Compustat tries to offer an alternative, based on its early efforts to plug all companies into a single format. Although Compustat has evolved beyond that, it did not wipe out the old protocols. That means we, and other licensees who use the data to build models, have a choice. We can opt to work with the newer industry-‐specific formats, or we stick with the old protocol, the one wherein all companies were plugged into a single format (i.e. for cost of goods sold, which is not reported by banks, Compustat chooses basic business expenditure items it deems most analogous to what we aim for when we think of traditional cost of goods sold). We chose the latter. That means Banks will not be automatically excluded from a model that includes a reference to something like Gross Margin. This isn’t perfect: Compustat does not impute current assets or current liabilities to banks so they’ll still be excluded by models that refer to current ratio, quick ratio or working capital. But by offering conventional industrial-‐format ratios where possible, we’ll lose fewer companies based on reporting format than we did in the past.
Now, does it seem a bit chintzy to try to plug specialized bank line items into a standard industrial format? Is it worth doing so in order to try to reduce the number of companies disqualified as “NA?”

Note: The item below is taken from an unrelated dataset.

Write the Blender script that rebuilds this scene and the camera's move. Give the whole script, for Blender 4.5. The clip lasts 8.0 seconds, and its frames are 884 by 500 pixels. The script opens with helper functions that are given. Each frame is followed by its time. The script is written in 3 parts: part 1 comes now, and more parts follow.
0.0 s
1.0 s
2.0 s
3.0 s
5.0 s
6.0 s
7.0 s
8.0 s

It’s easy to see where one might suspect this to be the case. Actually, though, Compustat’s approach to the reclassification is anything but casual. Consider Macatawa Bank (MCBC) and its long-‐term debt for 2011. Here’s what we see in the 10-‐K:
Other Borrowed funds 148,603
Long-‐term debt 41,238
Subordinated debt 1,650
Accrued expenses and other liabilities 6,461 Total Liabilities 1,413,241
Banks are a bit tricky since much of what they “have” consists of money that can be considered to have been borrowed. This is so even for deposits. (That’s why the money they pay to their customers is referred to as “interest.”)
Fortunately, Macatawa looks easy. Thomson Reuters noticed one 41,238 line item labeled long-‐term debt and picked up that figure. They also recognized Subordinated debt, 1,650 in this case, as another item that should be included in Long-‐term Debt. They added the items and reported 42,900 (don’t worry about the rounding differences). Thomson Reuters ignored the “Other Borrowed funds” line item for reasons that will be noted below.

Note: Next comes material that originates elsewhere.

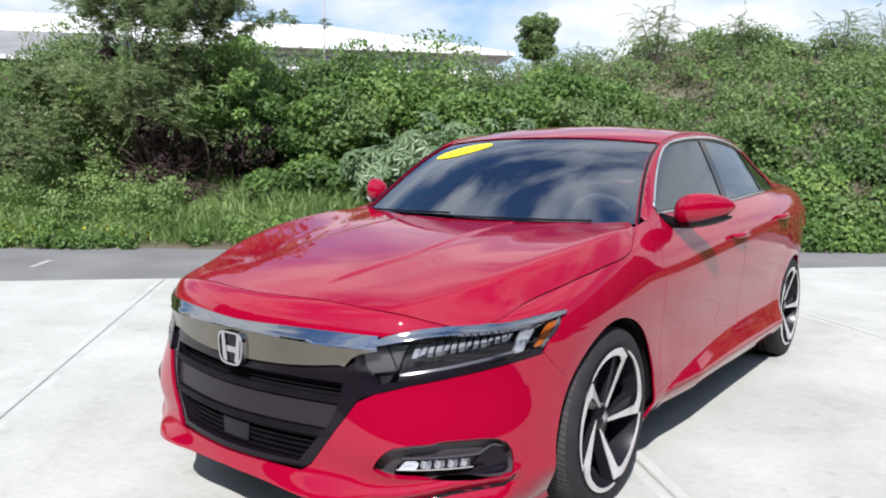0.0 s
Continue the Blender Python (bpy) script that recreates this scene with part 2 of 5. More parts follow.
def mesh(name, verts, faces, mat, parent=None, label="", smooth=True):
    me = bpy.data.meshes.new(name)
    me.from_pydata([tuple(map(float, v)) for v in verts], [], faces)
    me.update()
    return finish(name, me, mat, parent, label, smooth)


def bare(name, label, category, group="", at=(0, 0, 0)):
    """An Empty that carries the parts of a thing."""
    ob = tagged(new(name), label, category, group)
    ob.location = at
    return ob


def box(bm, lo, hi, m=Matrix()):
    """An axis-aligned block, turned by m."""
    c = [(a + b) / 2 for a, b in zip(lo, hi)]
    d = [b - a for a, b in zip(lo, hi)]
    return bmesh.ops.create_cube(bm, size=1, matrix=m @ Matrix.Translation(c) @ Matrix.Diagonal((*d, 1)))["verts"]


def tube(points, radii, sides=8):
    """A bmesh tube along points."""
    bm = bmesh.new()
    rings = []
    for i, p in enumerate(points):
        a, b = Vector(points[max(i - 1, 0)]), Vector(points[min(i + 1, len(points) - 1)])
        q = (b - a).to_track_quat("Z", "Y")
        r = radii[i] if hasattr(radii, "__len__") else radii
        rings.append([bm.verts.new(Vector(p) + q @ Vector((r * math.cos(k * math.tau / sides), r * math.sin(k * math.tau / sides), 0))) for k in range(sides)])
    for r0, r1 in zip(rings, rings[1:]):
        for k in range(sides):
            bm.faces.new((r0[k], r0[(k + 1) % sides], r1[(k + 1) % sides], r1[k]))
    bm.faces.new(rings[0][::-1])
    bm.faces.new(rings[-1])
    return bm


def revolve(profile, steps=48, axis_x=0.0):
    """A bmesh turned round the x axis; profile rows are (x, radius)."""
    bm = bmesh.new()
    rings = []
    for k in range(steps):
        a = k * math.tau / steps
        rings.append([bm.verts.new((x + axis_x, r * math.cos(a), r * math.sin(a))) for x, r in profile])
    for k in range(steps):
        r0, r1 = rings[k], rings[(k + 1) % steps]
        for i in range(len(profile) - 1):
            bm.faces.new((r0[i], r0[i + 1], r1[i + 1], r1[i]))
    return bm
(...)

Compustat agrees with Thomson Reuters regarding the 41,238 and 1,650 figures. But as to the “Other Borrowed funds” item, it went into the footnotes, saw that these were Federal Home Loan Bank Advances, correctly determined that these are, indeed, debt obligations, and added all of them in except for a 36,781 chunk of money identified at the bottom of the footnote as being due within one year. It reports that amount as “Current Portion of LT Debt,” and reports long-‐term debt as 154,700.
The difference here is that Compustat considered FHLB Advances to be debt. Thomson Reuters did not. Who is right?
Thomson Reuters has one opinion. Compustat has another. But consider the following, from the FDIC (Federal Deposit Insurance Corp.) web site:
The Federal Home Loan Bank System (FHLBS) was chartered by Congress in 1932. It provides liquidity to member institutions that hold mortgages in their portfolios and facilitates the financing of home mortgages by making low-‐cost loans, called advances, to those members.
(Emphasis in original.)
This is not an instance of isolated word usage. Elsewhere on the site, the FDIC analyzes the increasing reliance of banks on this kind of capital given the diminution of their deposit bases and, the corresponding increase in debt-‐like risks that come with interest and maturity terms.
So it seems that Compustat has a highly credible and powerful ally supporting its view that FHLB Advances ought to be considered debt. The language of the quoted FDIC text (“provides liquidity”) sounds a lot more like short-‐term debt than long-‐term. But in the case of Macatawa Bank, the 10-‐K footnote clearly specified how much was due within a year and how much was subject to longer maturities, so Compustat was able to easily and reliably make the distinctions.
It’s not as if Thomson Reuters ignored the footnotes. It went there too and also noticed that “Other borrowed funds” consisted of FHLB Advances. In fact, in its standardized bank income statement, it has a line item called “FHLB Advances” and that’s where it lists the item.
Clearly, Thomson Reuters meant well. It gave users a good, properly detailed, presentation of the item. But that presentation doesn’t work for us. It harkens back to Thomson Reuters' heritage as an “as reported” database and would look great in an HTML report on Yahoo! Finance or a site like that.
But we who use the data for screening and ranking are not well served by Thomson Reuters’ decision to have taken what our models clearly need to pick up as a debt item and to have classified it as something different. Indeed, screens and ranking systems using Thomson Reuters data understate debt levels and risk for banks, especially the ones less able to get capital from depositors or the conventional capital markets and find it necessary to lean on the FHLB. Remember: The as-‐reported FHLB items will show up in an HTML presentation. But it won’t show as debt in screens based on Thomson Reuters, which work with the standardized long-‐term debt data fields. Hence users of Thomson Reuters data who care about debt ratios will have models that understate Macatawa’s long-‐term debt by about 70%!
Perhaps Compustat’s approach to plugging specialized reporting into the standard industrial formats (which harkens back to its heritage as of interpreting the financial statements and presenting metrics most likely to be useful to those who build fundamental models) isn’t so chintzy after all.
As noted at the outset, status quo is the most comfortable data option for us. But it is not an effective option. Data is important to the work we do. No matter how diligent we are, our models can never be better than the data upon which they are based.
We, in general, have done well up till now. Thomson Reuters has given us a lot of good content. But as we have seen here, there is considerable room for improvement, and we had been working to improve our situation re-‐calculating, where feasible, standardized items we receive from Thomson Reuters to better comport with our needs. But having an opportunity to go directly to Compustat, we believe this is the best course of action for our users.